My Lords, the noble Countess mentioned the article in passing. I am not sure if that was a dig at the Permanent Secretary, who has visited farms and nature reserves across the country. Wildlife surveillance and research have not dropped off our agenda. Not everything is a top priority, but we are still working in that area. We have reprioritised the department but we have not jettisoned or walked away from the host of wildlife work that she referred to.

My Lords, given the successful debate last Thursday on the EU Committee’s report on the reform of the CAP, what importance does the department give to that subject and what resources are dedicated to such reform?

My Lords, they are major, simply because reform of the CAP is crucial. The health check documents have been published. It is hoped that the matter will be settled by the end of the year. I hope that that will lead to simplification of the common agricultural policy and its being less of an imposition. Within five years, when the next budget review takes place, there may be complete reform of the CAP.

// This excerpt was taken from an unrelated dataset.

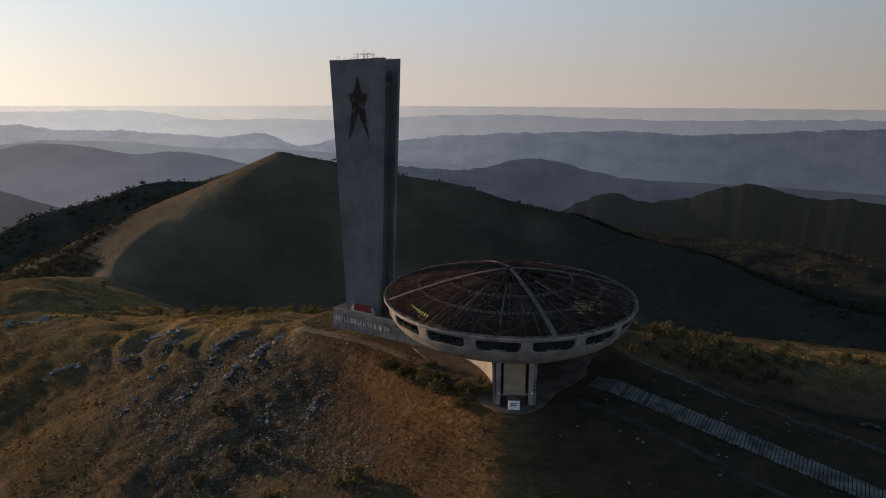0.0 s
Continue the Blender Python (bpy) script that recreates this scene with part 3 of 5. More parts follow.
def hull():
    """The concrete bowl, with sixteen long windows through it."""
    outer = [(28.62, 16.42), (28.72, 16.05), (28.35, 15.75), (28.22, 15.35), (28.17, 15.0), (28.1, 14.6), (28.0, 14.2), (27.87, 13.8), (27.7, 13.4), (27.48, 13.0), (27.2, 12.5), (26.85, 11.9), (26.35, 11.25), (25.7, 10.55), (24.8, 9.85), (23.6, 9.15), (22.0, 8.5), (20.0, 7.95), (17.5, 7.55), (14.5, 7.3), (11.0, 7.2), (7.0, 7.15)]
    fine = []
    for (r0, z0), (r1, z1) in zip(outer, outer[1:]):
        parts = 4 if 12.9 < z1 < 15.4 else 1
        fine += [(r0 + (r1 - r0) * k / parts, z0 + (z1 - z0) * k / parts) for k in range(parts)]
    outer = fine + [outer[-1]]
    bm = bmesh.new()
    steps = 1120
    rings = [[bm.verts.new(turn(r, 2 * math.pi * k / steps, z)) for k in range(steps)] for r, z in outer]
    for i in range(len(outer) - 1):
        zm = (outer[i][1] + outer[i + 1][1]) / 2
        for k in range(steps):
            a = 360 * (k + 0.5) / steps
            off = abs((a + 11.25) % 22.5 - 11.25)
            lean = (15.35 - zm) / 2.35
            half = 9.15 - 0.55 * max(lean, 0) ** 2 - 1.3 * (max(0, lean - 0.66) / 0.34) ** 2 - 0.7 * (max(0, 0.2 - lean) / 0.2) ** 2
            if 13.0 < zm < 15.4 and off < half:
                continue
            bm.faces.new((rings[i][k], rings[i + 1][k], rings[i + 1][(k + 1) % steps], rings[i][(k + 1) % steps]))
    for v in [v for v in bm.verts if not v.link_faces]:
        bm.verts.remove(v)
    bmesh.ops.recalc_face_normals(bm, faces=bm.faces[:])
    bmesh.ops.solidify(bm, geom=bm.faces[:], thickness=0.55)
    ob = part("hull", bm, CONCRETE, hall, "pale weathered concrete bowl with long window openings")
    return ob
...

Part of the health check is simplifying the single farm payment arrangements, which is a top priority. I am very pleased to announce today that we have met our European Union target of paying the 96.14 per cent of the total budget, which was announced this morning at 96.27 per cent, and we have paid 94.86 per cent of the farmers. I pay tribute to the rural payments agency, because that is a remarkable transformation in the past two years. The people in the office have worked their socks off, in co-operation with farmers and our stakeholders. It gives us a much better chance to make next year, the 2008 payment year, the first normal year of the single farm payment system, which is what we always predicted.